Print exactly the lines from the first one down to the line that contains "tuft_random = np.random.RandomState(33)", both included, and skip the pictures.
++++ Information provided
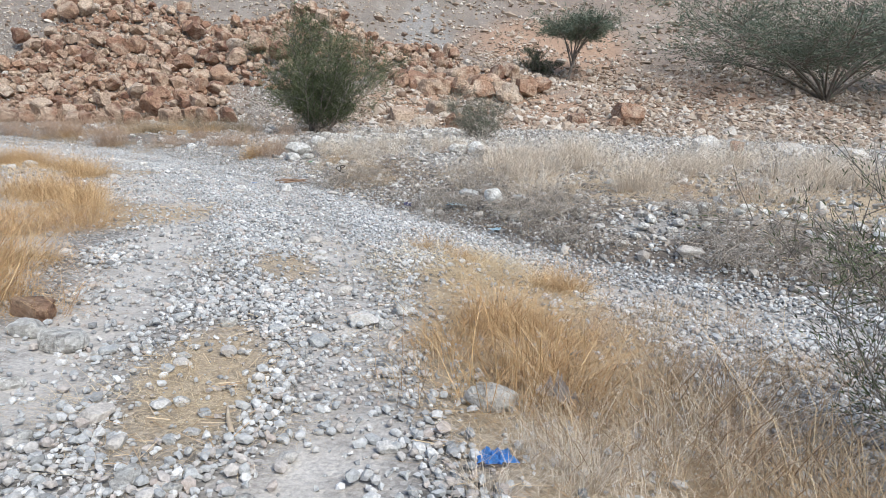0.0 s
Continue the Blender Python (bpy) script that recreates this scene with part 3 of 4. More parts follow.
TUFT_TAGS = {
    "gold": ("golden_grass_tuft", "tall golden dry grass clump bent by the wind", "grass"),
    "mat": ("straw_mat", "low mat of flattened golden straw on the ground", "grass"),
    "pale": ("pale_grass_tuft", "pale bleached dry grass drooping on the bank", "grass"),
    "rust": ("rusty_grass_tuft", "upright rust-tinted dry grass beside the track", "grass"),
    "dead": ("dead_weed_tangle", "grey-brown tangle of dead weed stems on dark soil", "weeds"),
    "tangle": ("straw_tangle", "tangled brown straw lying over the ground", "grass"),
    "olive": ("olive_scrub", "low olive-brown scrub at the foot of the slope", "scrub"),
}
tuft_random = np.random.RandomState(33)


def plant(style, x, y, size=1.0, turn=None):
    name, label, category = TUFT_TAGS[style]
    ob = new(name, TUFTS[style][tuft_random.randint(len(TUFTS[style]))])
    s = size * tuft_random.uniform(.7, 1.25)
    turn = tuft_random.uniform(-110, 110) if turn is None else turn
    ob.matrix_world = pose(x, y, float(land(x, y)), 0, 0, turn) @ Matrix.Diagonal((s, s, s * tuft_random.uniform(.85, 1.15), 1))
    return tagged(ob, label, category, category + " along the track")


# patch of bare grey silt on the bank, with a few cobbles
BARE_SILT = (3.72, 6.2, .55, .34, -20)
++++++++
_Response to this exercise_
0.0 s
Continue the Blender Python (bpy) script that recreates this scene with part 3 of 4. More parts follow.
TUFT_TAGS = {
    "gold": ("golden_grass_tuft", "tall golden dry grass clump bent by the wind", "grass"),
    "mat": ("straw_mat", "low mat of flattened golden straw on the ground", "grass"),
    "pale": ("pale_grass_tuft", "pale bleached dry grass drooping on the bank", "grass"),
    "rust": ("rusty_grass_tuft", "upright rust-tinted dry grass beside the track", "grass"),
    "dead": ("dead_weed_tangle", "grey-brown tangle of dead weed stems on dark soil", "weeds"),
    "tangle": ("straw_tangle", "tangled brown straw lying over the ground", "grass"),
    "olive": ("olive_scrub", "low olive-brown scrub at the foot of the slope", "scrub"),
}
tuft_random = np.random.RandomState(33)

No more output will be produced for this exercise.